Not sure if you heard the Civitas vs Demos debate on Today Prog 15th Sept, but it demonstrates how far along the line of social control some have moved to. The biscuit really was quoting the practices of a police state (Finland) as our high ideal! As a mother of a fabulous teenager, we discuss all aspects of parenting & family life. I am honoured to participate in her life & support her development into adulthood. I will definitely not be calling on the state to advise me on parenting. We (not the state) jointly decide on responsibility & freedom.

subrosa said...

No Billy I didn't hear that one. I'll see if it's on iPlayer and listen if I've time tomorrow.

Thanks so much for your comment. I put a post on Mumsnet the other day asking for comments about the contraception for 13+girls and only a couple of them were anything like yours.
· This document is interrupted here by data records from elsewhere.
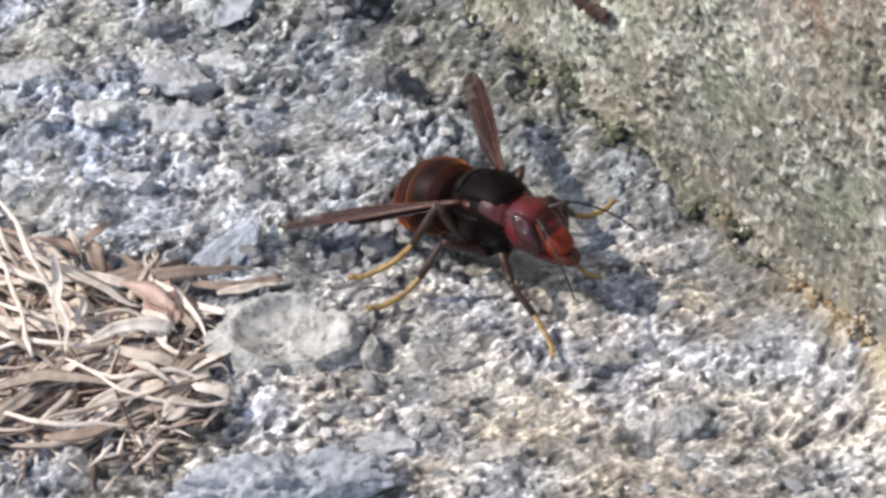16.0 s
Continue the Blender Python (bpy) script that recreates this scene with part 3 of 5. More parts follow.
def blade_mesh(bm, kind, wide, points, rnd, count=14):
    pts = curve_points(points, count)
    wob = rnd.uniform(0, 50)
    pts = [p + Vector((noise.noise(p * 0.35 + Vector((wob, 0, 0))), noise.noise(p * 0.35 + Vector((0, wob, 0))), 0.8 * noise.noise(p * 0.3 + Vector((0, 0, wob))))) * 0.4 for p in pts]
    blunt = rnd.random() < 0.35
    halves = []
    for k in range(count):
        s = k / (count - 1)
        body = min(1.0, 0.35 + 2.2 * s, (0.8 if blunt else 0.08) + 1.7 * (1 - s))
        halves.append(wide * 0.5 * body * (1 + 0.22 * noise.noise(Vector((s * 5, wob, 3)))))
    if kind == "straw":
        tube(bm, pts, [h * 0.8 for h in halves], 6, 0.75)
    else:
        ribbon(bm, pts, halves, rnd.uniform(0.1, 0.6), rnd.gauss(0, 0.35), rnd.gauss(0, 0.7))


def blade(kind, wide, points):
    BLADE_COUNT[0] += 1
    rnd = random.Random(BLADE_COUNT[0] * 31 + 5)
    base = Vector(points[0])
    bm = bmesh.new()
    blade_mesh(bm, kind, wide, [Vector(p) - base for p in points], rnd)
    name = {"straw": "dry_straw", "leaf": "dry_grass", "pale": "dry_grass", "brown": "dead_leaf", "pink": "dead_leaf"}[kind]
    label = {"straw": "dry straw-coloured grass stem lying in the litter", "leaf": "broad bleached dry grass blade lying in the litter", "pale": "pale flat dry grass blade on top of the litter", "brown": "curled brown dead leaf among the dry grass", "pink": "pinkish-tan scrap of dead leaf among the dry grass"}[kind]
    ob = part(name, bm, {"brown": BROWN_MAT, "pink": PINK_MAT, "pale": PALE_MAT}.get(kind, STRAW_MAT))
    ob.location = base * MM
    return tagged(ob, label, "leaf" if kind in ("brown", "pink") else "dry grass", group="dry grass litter")


blade("straw", 0.8, [(-42.3, -20.0, 6.0), (-39.7, -25.6, 7.0), (-37.5, -31.2, 7.0), (-35.8, -33.7, 5.0), (-35.0, -36.7, 3.0), (-34.5, -39.8, 1.0)])
blade("straw", 0.8, [(-42.3, -20.9, 5.0), (-40.9, -26.5, 6.0), (-39.4, -28.3, 4.0), (-38.7, -27.5, 2.0)])
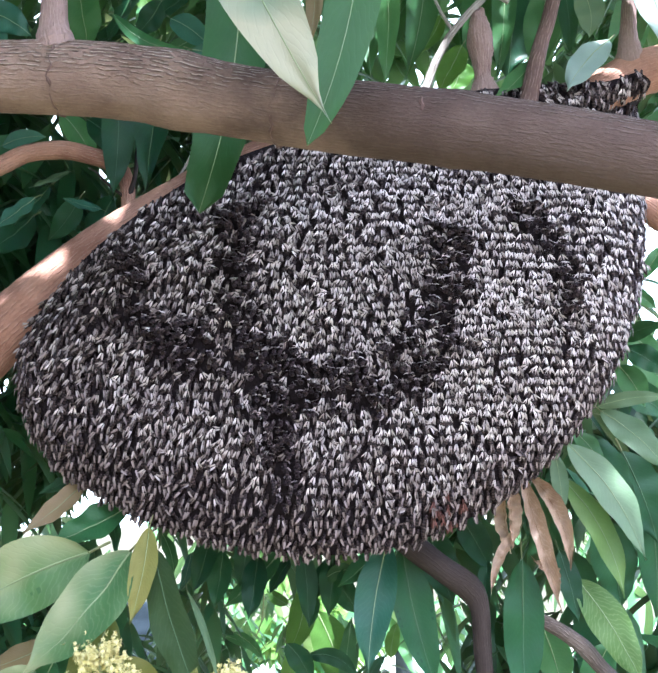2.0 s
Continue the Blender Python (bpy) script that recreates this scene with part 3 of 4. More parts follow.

There were plenty rude comments on Mumsnet and the overall attitude seemed to be 'better my daughter has contraception if she wants to have sex.' Only one mentioned any real relationship with her children and another, a male if I remember, said he had experience of girls saying they just wanted to be hugged so they felt sex was the answer.

Parenting can be learned as Elaine says and it's the experience of the parent and child which creates the strength and depth of the relationship. I still, on the odd occasion, apologise to mine for the mess I made of a couple of things, but now they just laugh and say they understand now.

The problem in this country now is that parental responsibilities have been slowly removed from parents. The last one to stand up for them was Victoria Gillick and she was ridiculed by the masses. I truly admired her for her courage in taking on the state.